After we purchase soft goods in bulk from our longstanding suppliers, we process them, customize them, and inspect them for quality. In the case of American Flour Sack Towels and many other products, these goods come to us in “raw” form. They’re hemmed, but aren’t yet washed. In their raw form, flour sack towels are stiff and non absorbent. To ensure our products arrive to our customers in perfect quality and ready to use, we process flour sack towels and many other materials by bleaching them, vigorously washing them twice and lightly ironing them. Natural products aren’t bleached during processing.
Processing and laundering is performed in-house at our own laundry facility here in West Michigan.

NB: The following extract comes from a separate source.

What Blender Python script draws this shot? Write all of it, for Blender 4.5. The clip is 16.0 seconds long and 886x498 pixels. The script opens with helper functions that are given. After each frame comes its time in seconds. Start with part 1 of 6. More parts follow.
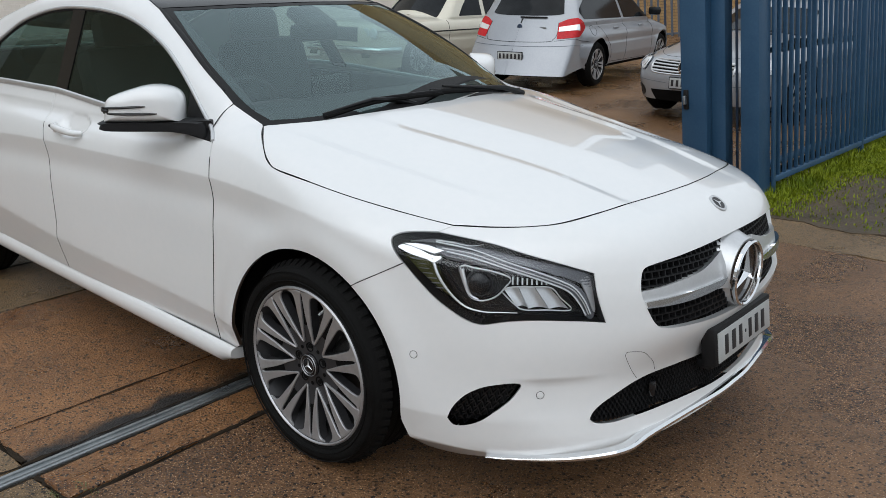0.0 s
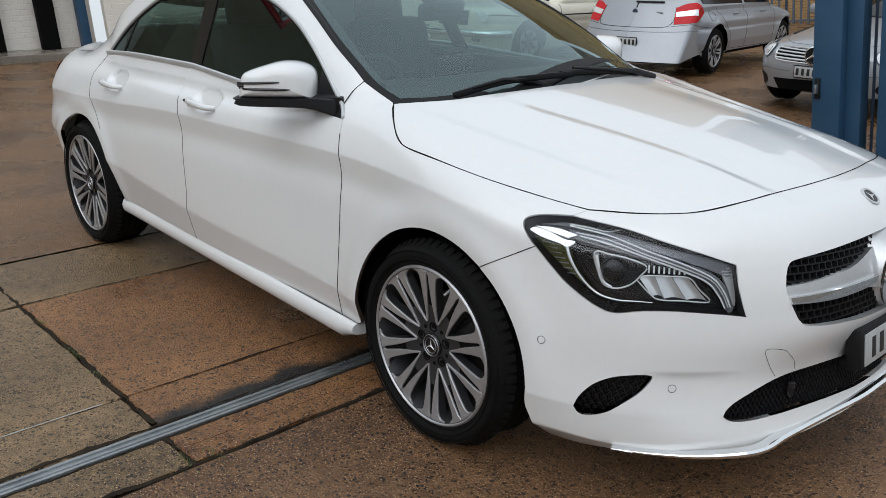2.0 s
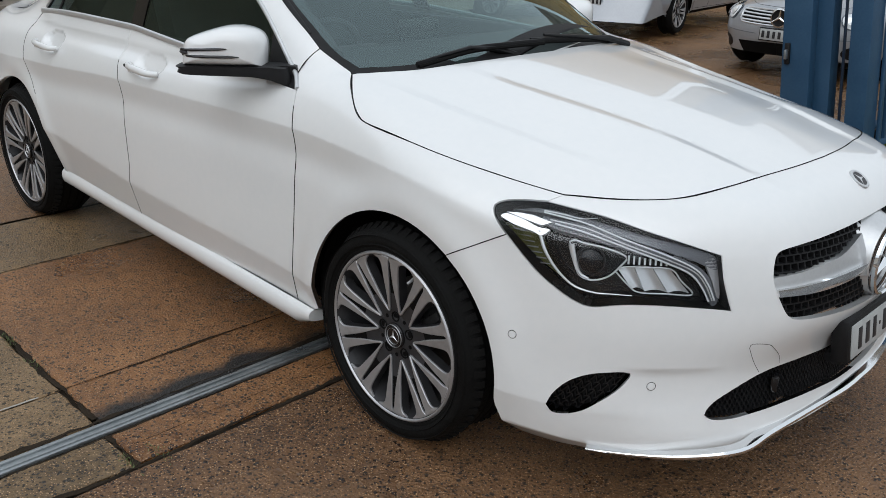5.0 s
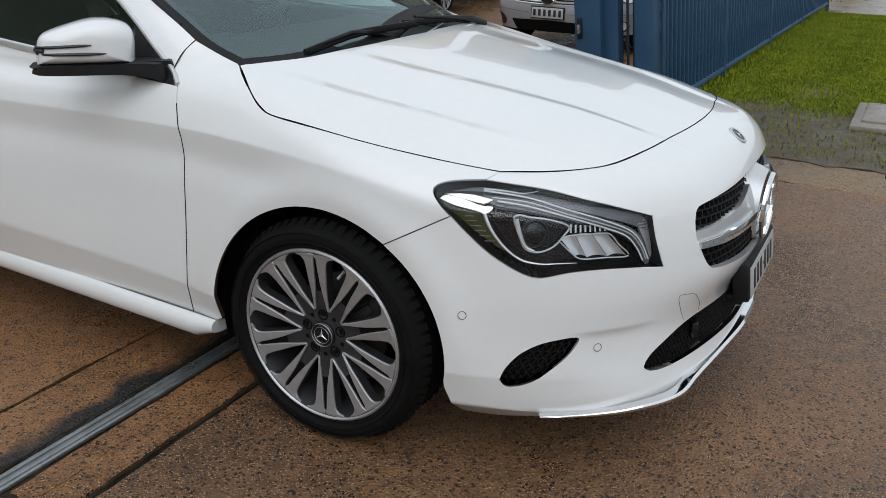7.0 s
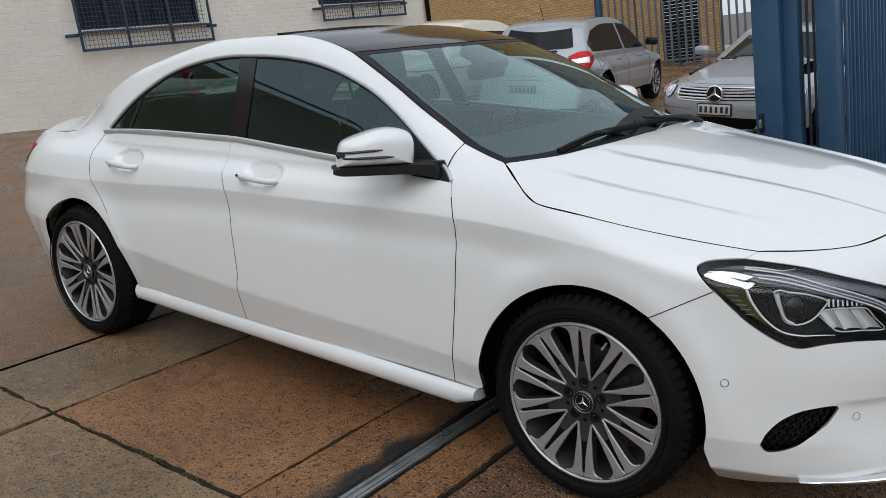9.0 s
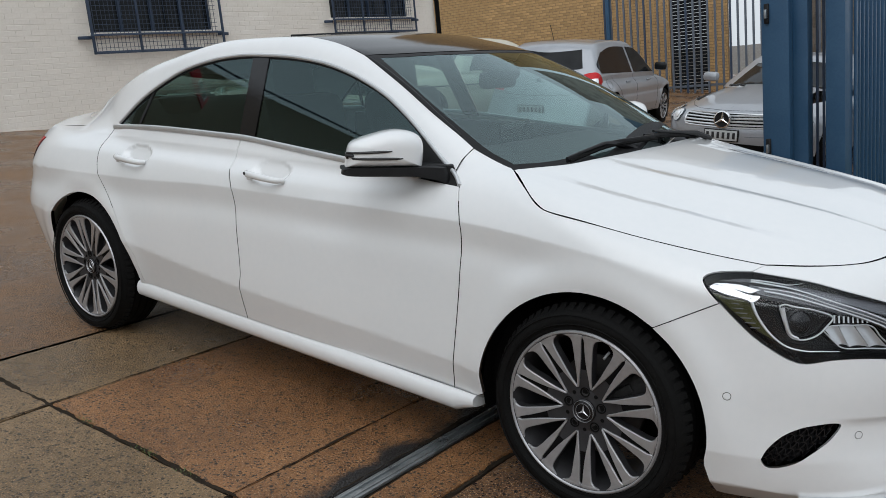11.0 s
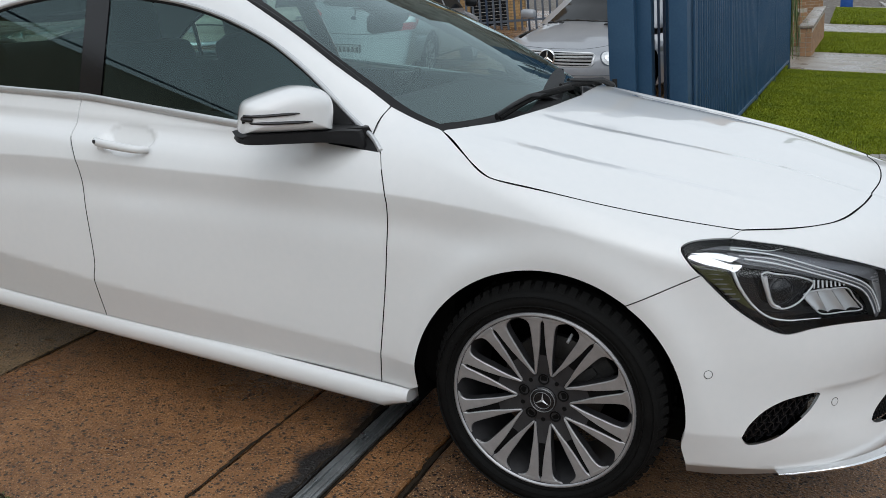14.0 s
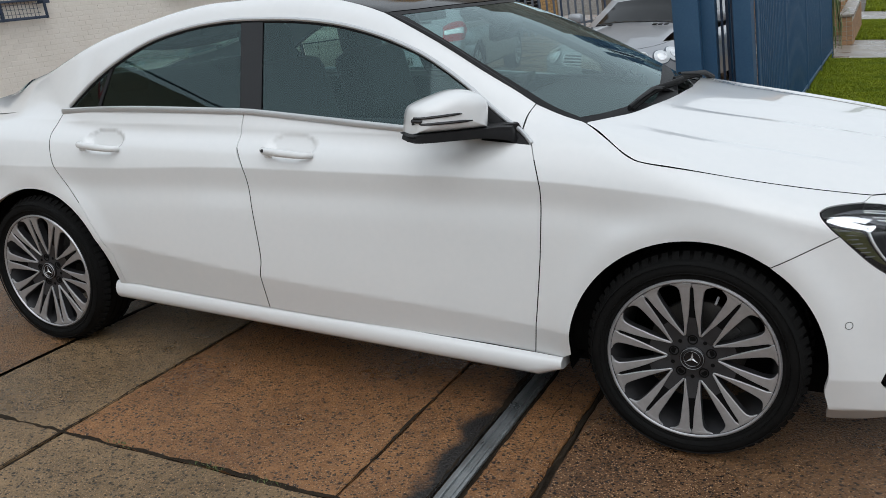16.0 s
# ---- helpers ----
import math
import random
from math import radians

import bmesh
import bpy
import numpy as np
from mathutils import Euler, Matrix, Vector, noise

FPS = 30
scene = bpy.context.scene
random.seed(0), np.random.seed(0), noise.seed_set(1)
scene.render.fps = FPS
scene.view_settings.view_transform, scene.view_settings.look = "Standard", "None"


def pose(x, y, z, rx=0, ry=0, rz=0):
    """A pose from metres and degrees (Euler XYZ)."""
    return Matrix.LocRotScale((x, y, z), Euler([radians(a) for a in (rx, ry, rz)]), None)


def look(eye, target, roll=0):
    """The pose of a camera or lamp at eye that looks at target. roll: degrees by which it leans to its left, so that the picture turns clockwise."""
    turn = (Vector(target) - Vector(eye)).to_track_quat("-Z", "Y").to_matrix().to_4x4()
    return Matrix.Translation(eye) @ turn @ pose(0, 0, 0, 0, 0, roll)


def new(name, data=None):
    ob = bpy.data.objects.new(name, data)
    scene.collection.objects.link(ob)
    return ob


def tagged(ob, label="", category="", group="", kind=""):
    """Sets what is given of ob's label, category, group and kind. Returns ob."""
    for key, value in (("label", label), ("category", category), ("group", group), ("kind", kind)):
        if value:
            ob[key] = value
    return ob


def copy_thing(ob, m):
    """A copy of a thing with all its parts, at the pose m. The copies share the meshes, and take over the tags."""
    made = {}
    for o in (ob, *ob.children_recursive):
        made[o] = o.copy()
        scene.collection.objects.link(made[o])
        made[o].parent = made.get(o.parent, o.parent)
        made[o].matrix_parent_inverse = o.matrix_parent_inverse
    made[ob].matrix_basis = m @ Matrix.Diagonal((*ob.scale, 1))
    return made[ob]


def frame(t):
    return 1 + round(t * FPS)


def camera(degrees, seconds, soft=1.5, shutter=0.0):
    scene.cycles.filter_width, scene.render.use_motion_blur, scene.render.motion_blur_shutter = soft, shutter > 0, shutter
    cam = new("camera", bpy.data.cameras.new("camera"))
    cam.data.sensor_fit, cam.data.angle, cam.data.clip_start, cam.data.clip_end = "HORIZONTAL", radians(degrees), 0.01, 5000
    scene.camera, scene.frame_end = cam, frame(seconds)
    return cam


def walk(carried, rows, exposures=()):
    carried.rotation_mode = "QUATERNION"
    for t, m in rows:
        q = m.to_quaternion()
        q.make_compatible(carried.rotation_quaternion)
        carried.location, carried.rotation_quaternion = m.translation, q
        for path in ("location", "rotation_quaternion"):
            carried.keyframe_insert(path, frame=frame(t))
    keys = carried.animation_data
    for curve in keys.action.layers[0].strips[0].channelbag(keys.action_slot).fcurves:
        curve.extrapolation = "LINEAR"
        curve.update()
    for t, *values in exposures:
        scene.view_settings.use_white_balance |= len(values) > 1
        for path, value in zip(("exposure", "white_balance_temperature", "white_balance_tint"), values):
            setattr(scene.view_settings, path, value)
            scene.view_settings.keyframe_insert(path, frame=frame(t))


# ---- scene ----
cam = camera(54.7, 16.0, soft=0.8)
PATH = [
    (0, (1.862, -2.384, 1.429), (0.608, -0.946, 0.83), -0.0),
    (0.5, (1.884, -2.284, 1.415), (0.573, -0.902, 0.807), -0.4),
    (1, (1.848, -2.322, 1.421), (0.465, -1.014, 0.807), -0.8),
    (1.5, (1.809, -2.379, 1.418), (0.408, -1.095, 0.796), -0.5),
    (2, (1.773, -2.426, 1.408), (0.366, -1.152, 0.777), 0.2),
    (2.5, (1.751, -2.457, 1.403), (0.35, -1.193, 0.739), 1.0),
    (3, (1.741, -2.447, 1.412), (0.356, -1.177, 0.726), 1.1),
    (3.5, (1.738, -2.447, 1.41), (0.373, -1.158, 0.72), 1.3),
    (3.7, (1.735, -2.44, 1.408), (0.379, -1.142, 0.718), 1.4),
    (5.8, (1.423, -2.251, 1.412), (0.166, -0.883, 0.671), 1.0),
    (6, (1.353, -2.282, 1.403), (0.138, -0.872, 0.671), 1.2),
    (6.5, (1.235, -2.386, 1.399), (0.28, -0.792, 0.66), 0.4),
    (7, (1.268, -2.533, 1.397), (0.385, -0.898, 0.657), 0.9),
    (7.5, (1.31, -2.702, 1.396), (0.397, -1.079, 0.667), -0.5),
    (8, (1.247, -2.809, 1.431), (0.253, -1.196, 0.791), -1.4),
    (8.5, (1.171, -2.911, 1.446), (0.108, -1.314, 0.88), -1.8),
    (9, (1.128, -2.962, 1.436), (-0.061, -1.439, 0.917), -2.2),
    (9.2, (1.113, -2.967, 1.437), (-0.099, -1.462, 0.921), -2.1),
    (11.3, (1.121, -2.975, 1.386), (-0.059, -1.434, 0.906), 0.7),
    (11.5, (1.098, -2.934, 1.408), (-0.052, -1.377, 0.905), 0.3),
    (12, (1.04, -2.773, 1.391), (-0.071, -1.192, 0.875), -0.8),
    (12.5, (0.906, -2.678, 1.408), (-0.262, -1.155, 0.845), -2.3),
    (13, (0.685, -2.683, 1.399), (-0.466, -1.153, 0.821), -2.1),
    (13.5, (0.574, -2.705, 1.388), (-0.479, -1.113, 0.792), -1.4),
    (14, (0.59, -2.849, 1.395), (-0.186, -1.11, 0.784), 0.6),
    (14.5, (0.583, -3.023, 1.404), (-0.101, -1.245, 0.795), 0.5),
    (15, (0.489, -3.133, 1.408), (-0.178, -1.349, 0.798), -0.6),
    (15.5, (0.391, -3.236, 1.405), (-0.319, -1.466, 0.802), -1.5),
    (16, (0.383, -3.268, 1.406), (-0.465, -1.554, 0.82), -2.8),
]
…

Next, we cut, hem and sew our raw goods which require processing – like the flour sack table runners we offer. Cutting and sewing services are provided by contractors who live and work from their homes right here in West Michigan.
Embroidery and screen printing are performed by a small number of trusted service providers, also here in West Michigan. Many artists who sell custom screen-printed craft products rely on us to customize, print and even package their products for end users. Like our factories and sewing contractors, we’ve developed close relationships with these service providers, and can guarantee our customers the best combination of quality and cost-efficiency – while investing in our local economy.
Last, each and every one of our products is sorted, inspected for quality, prepped and packaged here in our Coopersville facility. Business operations, order fulfillment and customer service are also conducted here in Coopersville.
From the sunny fields of India to a self-employed West Michigan seamstress all the way to your own home’s kitchen, ACS Home & Work ensures that you and your customers will not only love your soft goods, but will feel good about owning them.